The secret of AI-security: delivering slightly less than 100%
Artificial intelligence is rapidly becoming an indispensable part of modern cyber security technologies. However, without decent training, artificial intelligence (AI) can deliver undesired results.
By Wim De Smet, CTO SecureLink Belgium.
Not too long ago, we detected and analyzed malware samples in a sandbox environment. Once the analysis was completed, it became easy to detect and block captured malware. Using new detection rules, computer systems were updated and hence protected against the newest threats.
Nowadays, this approach has become outdated. Hackers can easily and quickly disguise malware. This means that they can reuse one exploit in thousands and even millions of samples. Manually discovering and blocking all of these samples in time, is simply impossible. As soon as a security researcher has dissected a particular type of malware, a new one has already entered the playing field.

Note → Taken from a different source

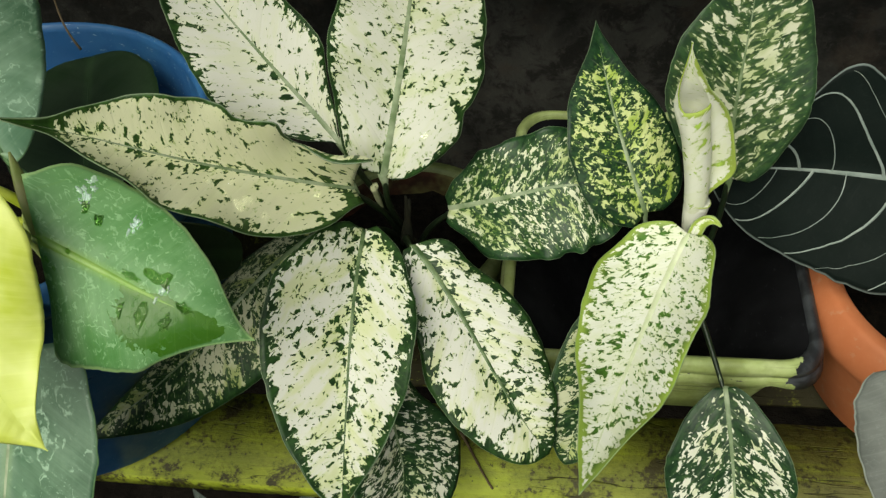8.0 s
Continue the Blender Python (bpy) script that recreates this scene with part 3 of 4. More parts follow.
bench = thing("plant_bench", (0, 0.3, 0), "lime-green painted slatted wooden bench, mossy and stained", "bench")
# The two rear boards carry shade in their colour besides real grime.
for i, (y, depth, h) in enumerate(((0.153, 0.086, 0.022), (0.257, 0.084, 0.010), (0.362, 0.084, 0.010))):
    ob = part("plank", plank(3.0, depth, h, i + 1.0), M_PAINT_DIRTY_DIM if i else M_PAINT, None, "board dark with soil and algae, its colour darkened for shade" if i else "")
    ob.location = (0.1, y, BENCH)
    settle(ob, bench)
for x in (-1.2, 0.62, 1.3):
    for y in (0.16, 0.36):
        bm = bmesh.new()
        bmesh.ops.create_cube(bm, size=1.0)
        for v in bm.verts:
            v.co = Vector((x + v.co.x * 0.05, y + v.co.y * 0.05, 0.188 + v.co.z * 0.376))
        bmesh.ops.bevel(bm, geom=bm.edges[:], offset=0.004, segments=2, affect="EDGES")
        settle(part("leg", bm, M_PAINT, None), bench)

shelf = thing("upper_shelf", (0, 0.57, 0), "lime-green painted wooden rail of the shelf behind the pots", "shelf")
rail = part("plank", plank(3.0, 0.09, 0.042, 9.0), M_PAINT, None)
rail.location = (0.1, 0.566, 0.645)
settle(rail, shelf)
for x in (-1.25, 1.35):
    bm = bmesh.new()
    bmesh.ops.create_cube(bm, size=1.0)
    for v in bm.verts:
        v.co = Vector((x + v.co.x * 0.05, 0.566 + v.co.y * 0.05, 0.301 + v.co.z * 0.602))
    settle(part("leg", bm, M_PAINT, None), shelf)


# ---- pots ----
def blue_pot():
    c = (-0.336, 0.235, BENCH)
    pot = thing("plant_pot", c, "large round scuffed blue plastic pot with a rolled rim", "pot")
    prof = [(0.02, 0.001), (0.136, 0.001), (0.142, 0.005), (0.159, 0.212), (0.1600, 0.215), (0.1650, 0.218), (0.1680, 0.224), (0.1680, 0.240), (0.1665, 0.2445), (0.1635, 0.2465), (0.1605, 0.2445), (0.1595, 0.239), (0.1560, 0.150), (0.143, 0.03), (0.02, 0.02)]
    part("body", lathe(prof, 96), M_BLUE, pot)
    part("soil", soil_disc(0.155, 0.14), M_SOIL, pot)
    return pot


def clay_pot(c, prof, rim, h, skin, label, coat=(), group="terracotta pots"):
    """prof: the turned outline; rim and h: radius and height at which the soil and the top edge lie."""
    pot = thing("plant_pot", c, label, "pot", group)
    part("body", lathe(prof, 80, 0.004), skin, pot)
    part("soil", soil_disc(rim, h - 0.024, seed=rim * 60), M_SOIL, pot)
    if coat:
        part("painted_rim", lathe(coat, 80, 0.004, False), M_OLIVE, pot, "rim daubed with olive-green paint, dimmed for deep shade")
    return pot


def small_pot(c, r, h, lip):
    prof = [(0.01, 0.0), (r * 0.66, 0.0), (r * 0.69, 0.004), (r * 0.87, h - lip * 1.3), (r * 0.885, h - lip * 1.2), (r * 0.95, h - lip * 1.16), (r * 0.985, h - lip * 0.95),
            (r, h - lip * 0.4), (r * 0.995, h - 0.005), (r * 0.97, h), (r * 0.86, h - 0.001), (r * 0.83, h - 0.006), (r * 0.80, h * 0.5), (r * 0.6, 0.02), (0.01, 0.015)]
    band = [(r * 0.852, h - 0.004), (r * 0.86, h + 0.0008), (r * 0.90, h + 0.0018), (r * 0.975, h + 0.0016), (r * 1.003, h - 0.004), (r * 1.008, h - lip * 0.4), (r * 0.994, h - lip * 0.95), (r * 0.98, h - lip * 0.95)]
    return clay_pot(c, prof, r * 0.82, h, M_SHADED_CLAY, "reddish terracotta pot with an olive-painted rim, blackened for the shade under the leaves", band)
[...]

Artificial Intelligence is the solution to this conundrum. When SecureLink first started looking at AI as a security enabler, many were doubting the approach. Today, every self-respecting security company is using AI and machine learning to enhance their security solutions. Using machine learning, algorithms can be trained to detect malware, not based on specific signatures but on general traits that all malware possess. By looking at these traits, even completely new malware can be flagged and stopped. AI is then used to detect and stop threats, both known and unknown, in real time.
Three layers of security
We first implemented AI and machine learning in our next gen endpoint protection offering called SecurePrevent Endpoint. Machine learning is not only effective on the end point level. It is useful in all layers of security. A machine learning and AI based sensor could for example use its intelligence in the detection of indicators of malware in network traffic, while a differently trained AI could do something similar while looking at the logs.
The effectiveness of AI driven algorithms is however completely dependent on the quality of the training. It’s important to make sure that the machine learning model you’re using is mature enough. Machine learning in itself isn’t hard. Training models to a level on which they’re reliable enough to be used in critical environments: that is hard.
Put differently: if the data sets you’re using to train your algorithms aren’t representative and of the highest quality, your security solution will teach itself patterns that are wrong. That way, malware can slip trough the cracks, or reliable software can erroneously be blocked as malware. A unique environment therefore calls for tailor-made training and guidance by human experts.
Training your algorithm
Herein lies the strength of an integrator. Imagine a large organization, using home-brewed legacy software for mission critical applications. Software like that often has properties similar to those of malware code. An insufficiently trained AI would therefore be inclined to block it, thereby harming operations. A well thought out integration of AI takes the possibilities of false positives seriously. By first running any solution in a ‘learning mode’, we can evaluate false positives and update the training of a security system. This means we can teach a AI solution to trust certain software, which motivates the algorithm to look for a meaningful difference between the legacy software, and real malware.
The goal is a tailor-made integration of AI security blocking 100 % of known and unknown threats. In the real world, 100 % is difficult to achieve, even though the detection ratio of our SecurePrevent Endpoint comes close. The machine learning model powering the solution gets updated frequently, but even the 2015 model is capable of stopping current malware to this day. Cylance was one of the few solutions capable of blocking the infamous WannaCry and NotPetya-attacks, even before the malware was discovered.
Boosting the result even further to 100% isn’t difficult, but brings with it the uninviting prospect of false positives. These are annoying, have a negative impact on productivity, and even encourage users to turn off their security solution altogether. The real challenge is in getting as close to 100% as possible, without ever going too far.